Macedonia's peace talks hit a snag Monday when Macedonian politicians made demands for immediate disarmament of ethnic-Albania rebels.
Peace talks in Macedonia to end a five-month ethnic Albanian insurgency broke off unexpectedly Monday afternoon. Negotiations will resume Tuesday, but it was not immediately clear who will take part.
Macedonian leaders came to an impasse with international mediators over the timing of a NATO plan to disarm ethnic Albanian guerrillas. The issue is crucial to Macedonian approval of the plan, which involves deploying 3,500 Western troops to collect weapons from the rebels.
Some Macedonian leaders had previously raised objections to ratifying a peace agreement in parliament before ethnic Albanian guerrillas demobilized.
A NATO official in the Macedonian capital Skopje said the ethnic Albanian side was against linking a political deal in peace talks with a disarmament agreement.

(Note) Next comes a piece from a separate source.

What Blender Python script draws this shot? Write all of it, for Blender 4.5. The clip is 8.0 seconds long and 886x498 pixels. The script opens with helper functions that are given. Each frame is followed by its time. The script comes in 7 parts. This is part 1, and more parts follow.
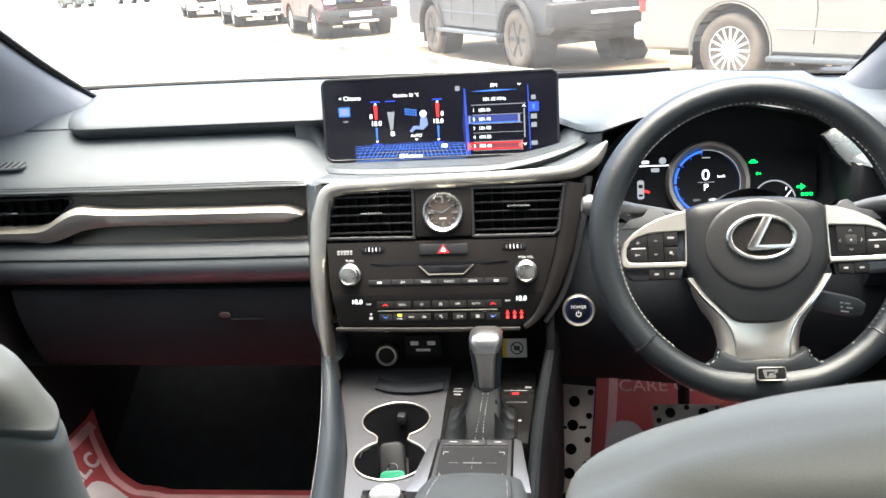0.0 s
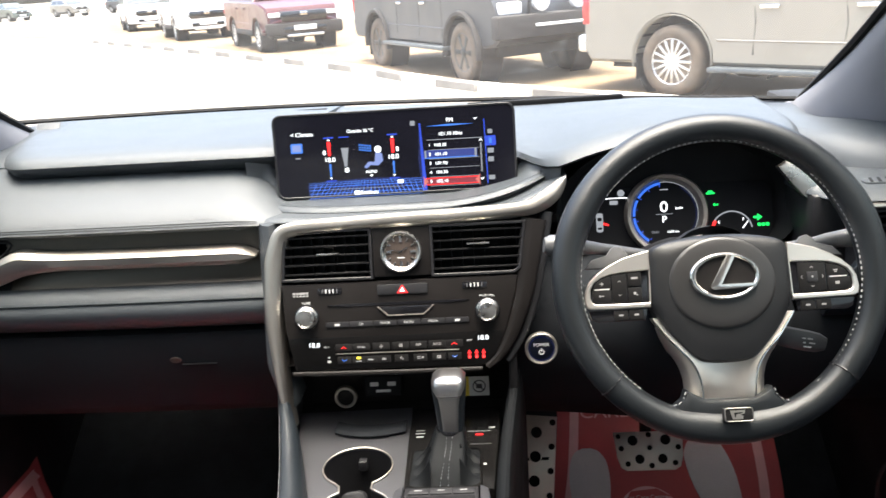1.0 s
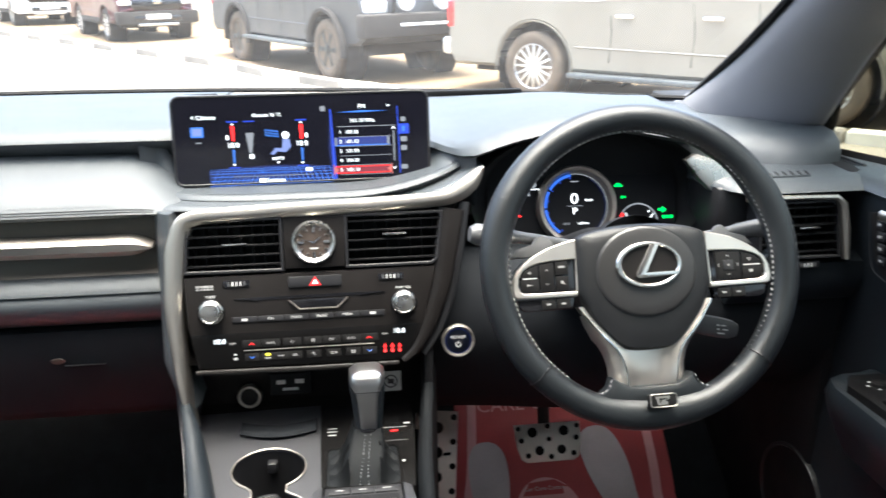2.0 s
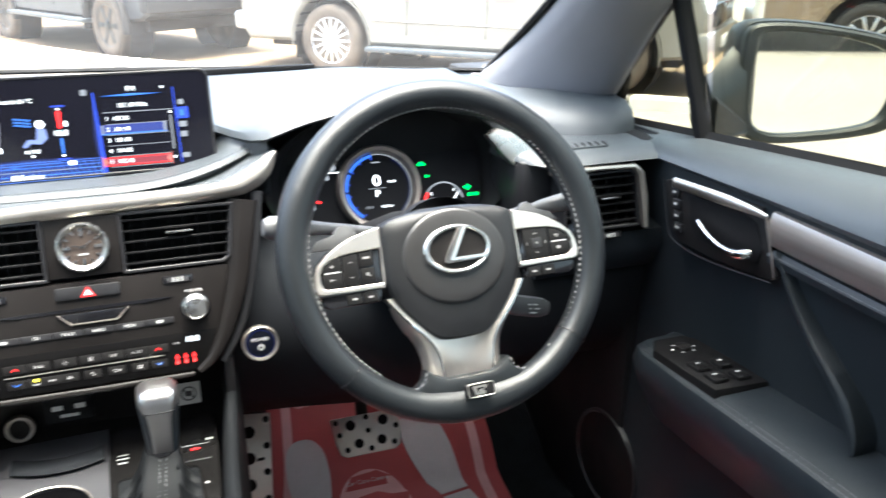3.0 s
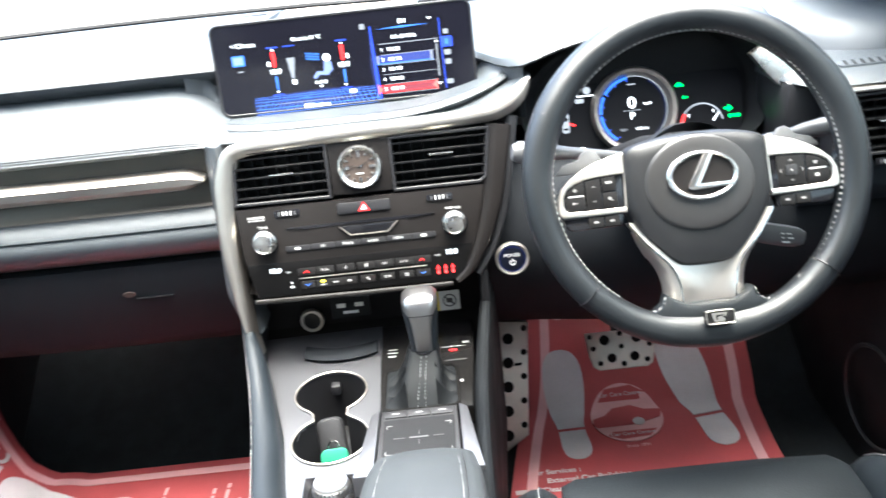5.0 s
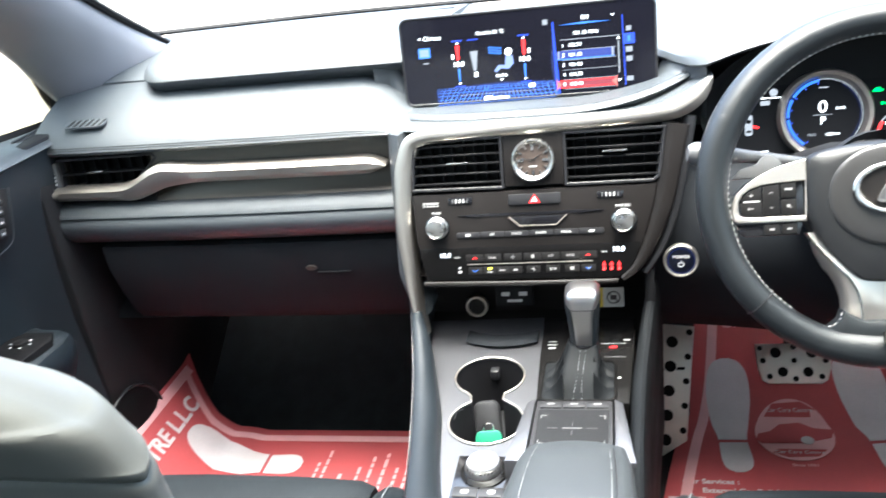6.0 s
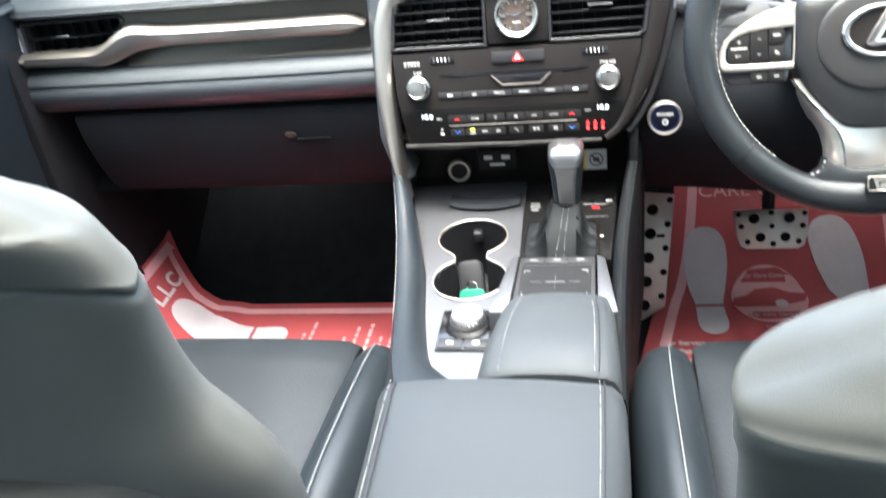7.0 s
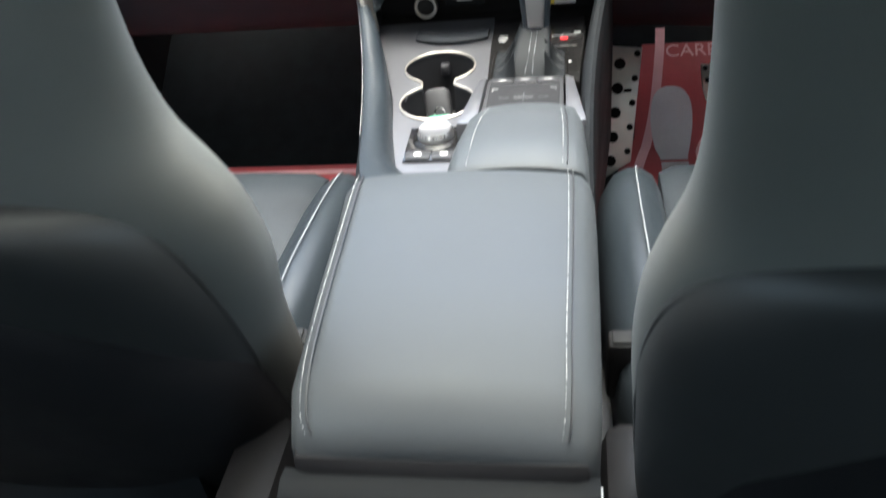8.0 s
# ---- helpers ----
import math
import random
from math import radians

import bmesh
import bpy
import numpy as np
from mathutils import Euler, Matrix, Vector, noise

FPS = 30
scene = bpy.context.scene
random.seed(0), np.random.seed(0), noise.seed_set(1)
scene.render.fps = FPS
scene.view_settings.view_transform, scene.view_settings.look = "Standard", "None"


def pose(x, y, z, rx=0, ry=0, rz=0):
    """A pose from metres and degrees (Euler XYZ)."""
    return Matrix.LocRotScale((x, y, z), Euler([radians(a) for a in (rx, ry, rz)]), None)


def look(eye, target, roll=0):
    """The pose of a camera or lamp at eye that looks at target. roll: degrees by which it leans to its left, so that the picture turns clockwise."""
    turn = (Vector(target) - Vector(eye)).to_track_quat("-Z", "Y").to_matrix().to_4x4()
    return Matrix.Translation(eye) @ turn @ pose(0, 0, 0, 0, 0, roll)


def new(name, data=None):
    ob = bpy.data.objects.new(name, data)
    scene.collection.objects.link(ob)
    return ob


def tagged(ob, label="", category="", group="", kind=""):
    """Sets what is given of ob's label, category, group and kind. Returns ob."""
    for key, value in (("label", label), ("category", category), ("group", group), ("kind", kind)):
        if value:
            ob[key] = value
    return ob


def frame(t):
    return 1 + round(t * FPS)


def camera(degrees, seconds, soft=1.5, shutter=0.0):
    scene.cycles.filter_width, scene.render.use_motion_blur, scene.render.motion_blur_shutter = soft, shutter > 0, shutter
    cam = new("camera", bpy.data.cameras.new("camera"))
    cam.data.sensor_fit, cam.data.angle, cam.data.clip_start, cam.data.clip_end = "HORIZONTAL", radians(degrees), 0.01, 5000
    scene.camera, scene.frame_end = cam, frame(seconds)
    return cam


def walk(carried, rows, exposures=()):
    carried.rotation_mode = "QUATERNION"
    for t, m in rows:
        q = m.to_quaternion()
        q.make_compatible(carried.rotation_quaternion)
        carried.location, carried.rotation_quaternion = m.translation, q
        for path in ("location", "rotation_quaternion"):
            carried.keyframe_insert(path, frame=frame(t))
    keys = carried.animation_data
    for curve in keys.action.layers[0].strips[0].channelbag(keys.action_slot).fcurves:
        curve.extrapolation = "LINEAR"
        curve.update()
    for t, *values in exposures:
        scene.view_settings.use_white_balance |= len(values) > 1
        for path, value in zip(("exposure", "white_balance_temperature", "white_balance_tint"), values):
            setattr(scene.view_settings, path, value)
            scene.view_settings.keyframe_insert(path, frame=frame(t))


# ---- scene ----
cam = camera(55.9, 8.0, shutter=0.5)
PATH = [
    (0, (0.156, 0.032, 0.967), (-0.091, 1.911, 0.329), -3.8),
    (0.5, (0.155, 0.033, 0.988), (-0.064, 1.92, 0.36), -4.1),
    (1, (0.143, 0.069, 0.998), (0.015, 1.965, 0.375), -4.0),
    (2.3, (0.056, 0.12, 0.973), (0.405, 1.981, 0.329), -0.4),
    (2.5, (0.066, 0.143, 0.972), (0.513, 1.975, 0.305), -0.5),
    (3, (0.094, 0.172, 0.969), (0.732, 1.935, 0.275), -0.1),
    (3.5, (0.12, 0.185, 0.967), (0.889, 1.897, 0.274), 0.6),
    (4, (0.124, 0.172, 0.968), (0.741, 1.917, 0.212), -1.3),
    (4.5, (0.114, 0.148, 0.976), (0.368, 1.958, 0.165), -4.2),
    (5, (0.129, 0.127, 0.996), (0.09, 1.936, 0.142), -6.6),
    (5.2, (0.137, 0.125, 1.001), (0.014, 1.949, 0.189), -6.2),
    (6.3, (0.134, 0.097, 1.006), (-0.349, 1.834, 0.14), -8.7),
    (6.5, (0.131, 0.095, 0.998), (-0.327, 1.81, 0.079), -8.5),
    (7, (0.127, 0.086, 0.963), (-0.27, 1.741, -0.086), -8.3),
    (7.5, (0.126, 0.058, 0.911), (-0.194, 1.68, -0.215), -8.1),
    (8, (0.121, 0.016, 0.855), (-0.196, 1.582, -0.348), -7.4),
]
walk(cam, [(t, look(eye, target, roll)) for t, eye, target, roll in PATH], exposures=((0.0, 3.55, 6350, 4), (0.5, 3.27, 6400, 5), (1.0, 3.10, 6450, 6), (2.5, 3.46, 6100, 3), (3.0, 3.74, 6100, 3), (3.5, 3.90, 6100, 3), (4.0, 3.92, 6100, 3), (5.0, 4.27, 6000, 3), (6.5, 4.03, 5950, 2), (7.0, 4.22, 5950, 3), (7.5, 4.22, 6050, 3), (8.0, 3.98, 6050, 2)))

# ---- world, sun, exposure ----
world = bpy.data.worlds.new("sky")
scene.world = world
world.use_nodes = True
wn, wl = world.node_tree.nodes, world.node_tree.links
sky = wn.new("ShaderNodeTexSky")
sky.sky_type, sky.sun_disc = "NISHITA", False
sky.sun_elevation, sky.sun_rotation = radians(87.5), radians(150)
sky.air_density, sky.dust_density, sky.ozone_density = 0.7, 7.0, 0.3
wn["Background"].inputs["Strength"].default_value = 0.15
wl.new(sky.outputs[0], wn["Background"].inputs["Color"])
sun = new("sun", bpy.data.lights.new("sun", "SUN"))
sun.data.energy, sun.data.angle, sun.data.color = 0.4, radians(40), (1.0, 0.975, 0.94)
sun.matrix_world = look((0.22, -0.38, 9.95), (0, 0, 0))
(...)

Radmila Sekerinska of the Social Democratic Union said the Macedonians were not making new demands, but merely asking for a clarification on how a deal would be implemented.
However, one Albanian source said the Macedonians were reconsidering the entire negotiating process, after what they felt were losses at the bargaining table in recent days.
Macedonian and Albanian leaders had made significant progress the day before on the difficult issue of police reform and hopes had been running high for a quick conclusion of an overall deal.